» WRITTEN TASK:
Search the listing below for the string "category" and copy every line where it occurs.

» RECORDED INFORMATION:
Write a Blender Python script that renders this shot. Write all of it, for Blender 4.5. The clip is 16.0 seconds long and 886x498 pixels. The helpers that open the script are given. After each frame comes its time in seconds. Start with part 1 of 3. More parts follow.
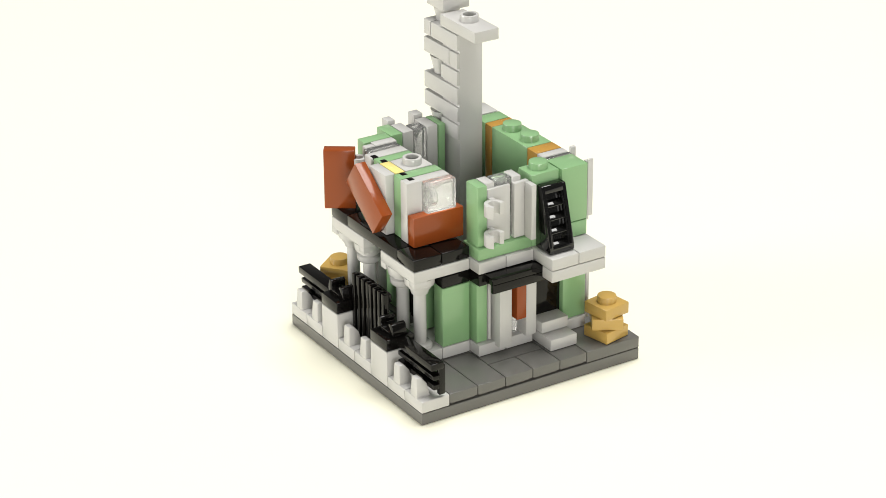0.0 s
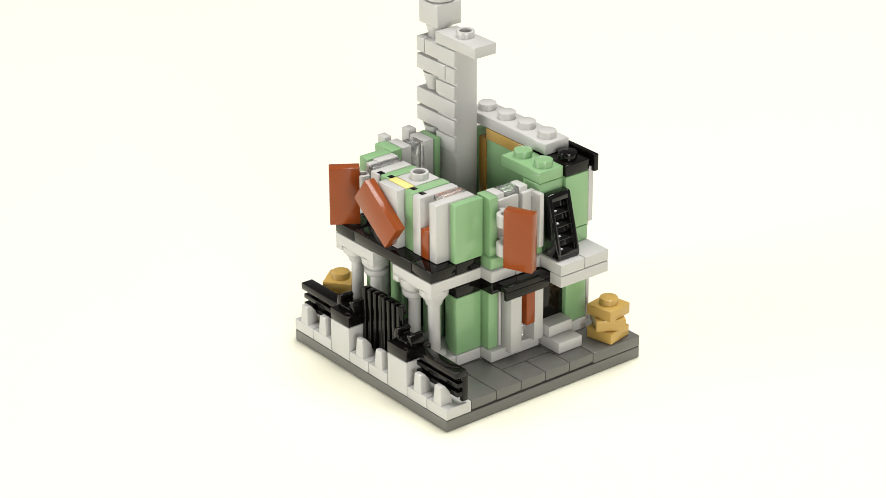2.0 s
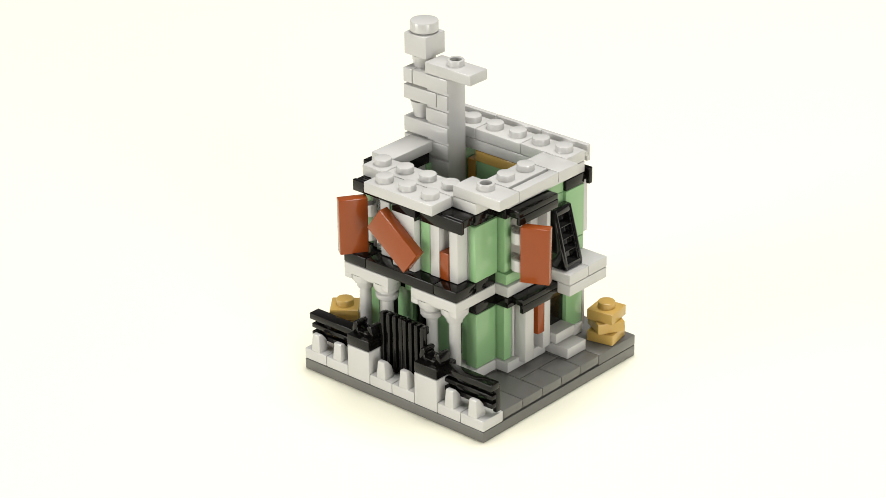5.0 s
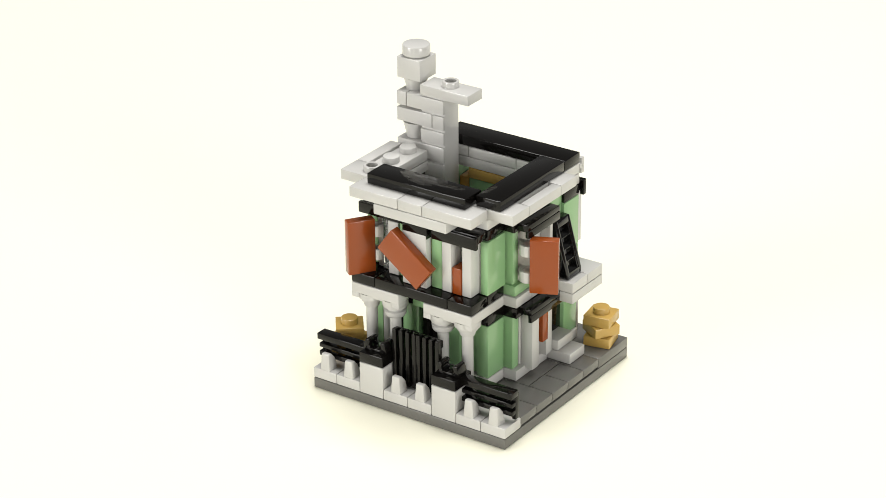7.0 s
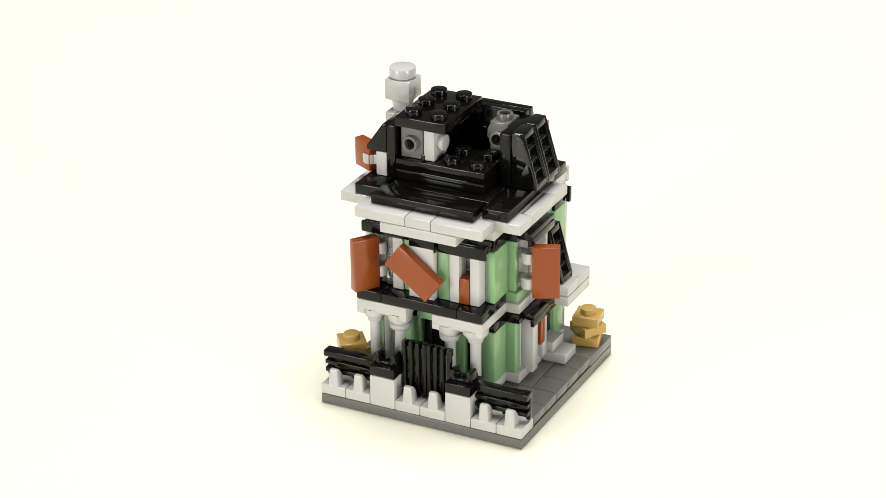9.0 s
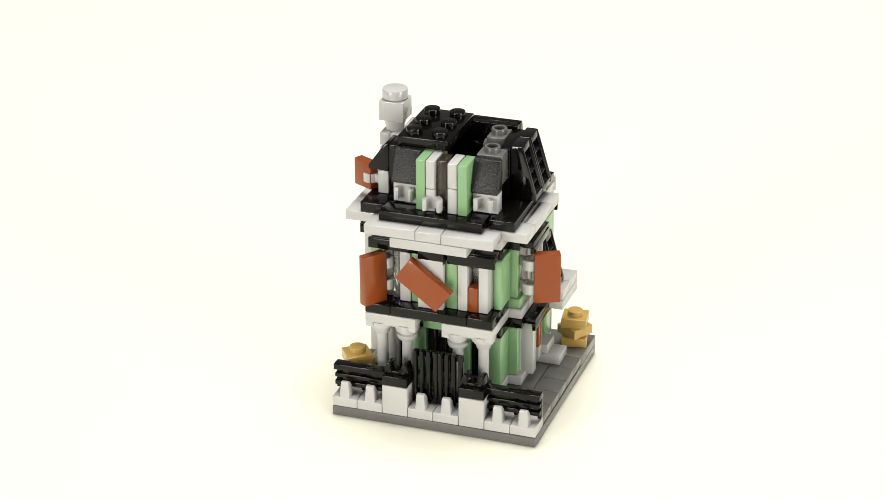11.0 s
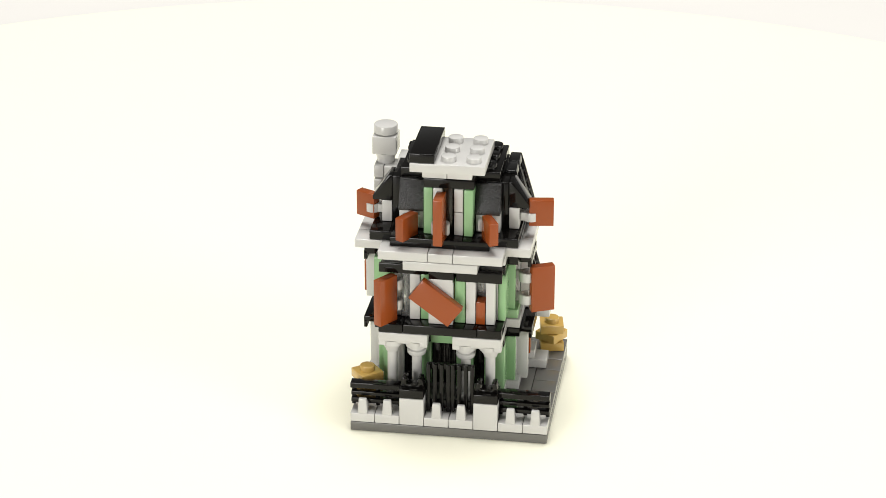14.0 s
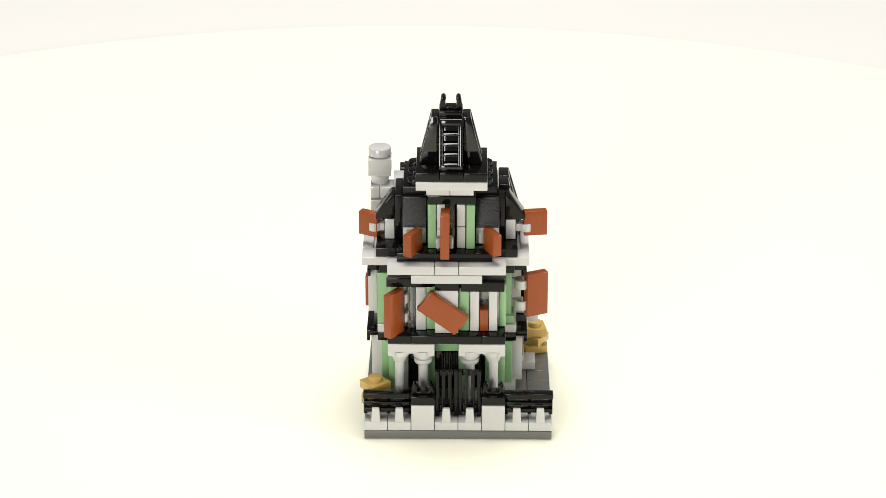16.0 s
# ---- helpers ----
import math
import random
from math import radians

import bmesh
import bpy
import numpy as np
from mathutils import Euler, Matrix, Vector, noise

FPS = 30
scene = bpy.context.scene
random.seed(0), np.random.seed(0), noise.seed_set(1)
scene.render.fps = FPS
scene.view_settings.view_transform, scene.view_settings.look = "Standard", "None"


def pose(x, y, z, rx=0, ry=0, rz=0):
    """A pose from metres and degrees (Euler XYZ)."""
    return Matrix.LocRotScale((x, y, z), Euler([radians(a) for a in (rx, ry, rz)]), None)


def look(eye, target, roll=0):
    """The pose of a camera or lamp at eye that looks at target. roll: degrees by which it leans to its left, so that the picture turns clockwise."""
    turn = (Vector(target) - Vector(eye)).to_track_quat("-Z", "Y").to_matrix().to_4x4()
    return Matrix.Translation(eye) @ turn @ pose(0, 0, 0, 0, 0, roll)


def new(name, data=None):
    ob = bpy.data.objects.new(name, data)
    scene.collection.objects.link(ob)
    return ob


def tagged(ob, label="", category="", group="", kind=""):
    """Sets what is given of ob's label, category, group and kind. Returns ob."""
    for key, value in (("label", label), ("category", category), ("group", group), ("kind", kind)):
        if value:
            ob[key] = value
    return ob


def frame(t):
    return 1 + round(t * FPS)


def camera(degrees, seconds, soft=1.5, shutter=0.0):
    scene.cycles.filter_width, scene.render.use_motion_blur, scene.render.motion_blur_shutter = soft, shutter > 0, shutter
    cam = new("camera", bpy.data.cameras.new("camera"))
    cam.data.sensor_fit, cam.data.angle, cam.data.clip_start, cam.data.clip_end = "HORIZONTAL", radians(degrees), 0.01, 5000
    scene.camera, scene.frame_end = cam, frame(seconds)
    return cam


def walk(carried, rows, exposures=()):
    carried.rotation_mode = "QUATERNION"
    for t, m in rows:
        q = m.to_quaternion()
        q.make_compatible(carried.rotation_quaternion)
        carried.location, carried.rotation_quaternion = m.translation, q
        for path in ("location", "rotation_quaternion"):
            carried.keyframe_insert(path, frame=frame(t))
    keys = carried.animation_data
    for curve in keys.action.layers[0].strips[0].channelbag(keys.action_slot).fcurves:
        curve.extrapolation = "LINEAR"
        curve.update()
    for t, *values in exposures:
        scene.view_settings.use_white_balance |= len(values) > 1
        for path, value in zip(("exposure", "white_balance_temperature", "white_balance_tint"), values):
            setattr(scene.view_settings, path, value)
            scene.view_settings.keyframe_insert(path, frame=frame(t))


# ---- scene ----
cam = camera(19.605, 16.0, soft=0.85)
PATH = [
    (0, (0.52175, -0.27852, 0.30048), (0.13804, -0.03975, 0.08657), -0.439),
    (0.5, (0.51552, -0.29404, 0.30312), (0.13862, -0.04483, 0.08901), -0.334),
    (1, (0.50910, -0.30964, 0.30580), (0.13934, -0.05012, 0.09150), -0.250),
    (1.5, (0.50233, -0.32539, 0.30858), (0.14006, -0.05564, 0.09409), -0.209),
    (2, (0.49500, -0.34136, 0.31151), (0.14066, -0.06143, 0.09684), -0.232),
    (2.5, (0.48700, -0.35757, 0.31462), (0.14102, -0.06750, 0.09977), -0.330),
    (3, (0.47836, -0.37386, 0.31786), (0.14114, -0.07378, 0.10283), -0.470),
    (3.5, (0.46918, -0.38997, 0.32120), (0.14101, -0.08015, 0.10596), -0.610),
    (4, (0.45955, -0.40567, 0.32456), (0.14064, -0.08651, 0.10909), -0.707),
    (4.5, (0.44953, -0.42083, 0.32792), (0.13999, -0.09276, 0.11216), -0.730),
    (5, (0.43903, -0.43567, 0.33131), (0.13906, -0.09902, 0.11525), -0.694),
    (5.5, (0.42790, -0.45053, 0.33476), (0.13785, -0.10546, 0.11843), -0.629),
    (6, (0.41601, -0.46573, 0.33834), (0.13640, -0.11228, 0.12180), -0.564),
    (6.5, (0.40322, -0.48160, 0.34208), (0.13475, -0.11968, 0.12543), -0.525),
    (7, (0.38943, -0.49833, 0.34598), (0.13293, -0.12781, 0.12938), -0.533),
    (7.5, (0.37470, -0.51557, 0.34989), (0.13089, -0.13648, 0.13345), -0.568),
    (8, (0.35913, -0.53282, 0.35360), (0.12851, -0.14541, 0.13745), -0.602),
    (8.5, (0.34281, -0.54969, 0.35698), (0.12570, -0.15434, 0.14120), -0.611),
    (9, (0.32586, -0.56615, 0.36013), (0.12247, -0.16333, 0.14481), -0.591),
    (9.5, (0.30844, -0.58229, 0.36322), (0.11883, -0.17250, 0.14845), -0.542),
    (10, (0.29067, -0.59816, 0.36642), (0.11482, -0.18196, 0.15229), -0.466),
    (10.5, (0.27267, -0.61385, 0.36986), (0.11046, -0.19178, 0.15644), -0.365),
    (11, (0.25452, -0.62940, 0.37349), (0.10581, -0.20199, 0.16087), -0.250),
    (11.5, (0.23624, -0.64488, 0.37724), (0.10096, -0.21261, 0.16549), -0.137),
    (12, (0.21782, -0.66032, 0.38101), (0.09593, -0.22362, 0.17023), -0.037),
    (12.5, (0.19896, -0.67565, 0.38482), (0.09054, -0.23492, 0.17505), 0.044),
    (13, (0.17929, -0.69075, 0.38865), (0.08454, -0.24638, 0.17995), 0.100),
    (13.5, (0.15847, -0.70552, 0.39251), (0.07772, -0.25789, 0.18490), 0.128),
    (14, (0.13619, -0.71989, 0.39641), (0.06988, -0.26938, 0.18990), 0.126),
    (14.5, (0.11251, -0.73387, 0.40039), (0.06105, -0.28093, 0.19499), 0.102),
    (15, (0.08754, -0.74751, 0.40451), (0.05131, -0.29260, 0.20021), 0.070),
    (15.5, (0.06152, -0.76082, 0.40876), (0.04085, -0.30444, 0.20555), 0.040),
    (16, (0.03514, -0.77379, 0.41293), (0.03027, -0.31649, 0.21081), 0.016),
]
walk(cam, [(t, look(eye, target, roll)) for t, eye, target, roll in PATH])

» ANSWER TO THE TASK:
def tagged(ob, label="", category="", group="", kind=""):
    """Sets what is given of ob's label, category, group and kind. Returns ob."""
    for key, value in (("label", label), ("category", category), ("group", group), ("kind", kind)):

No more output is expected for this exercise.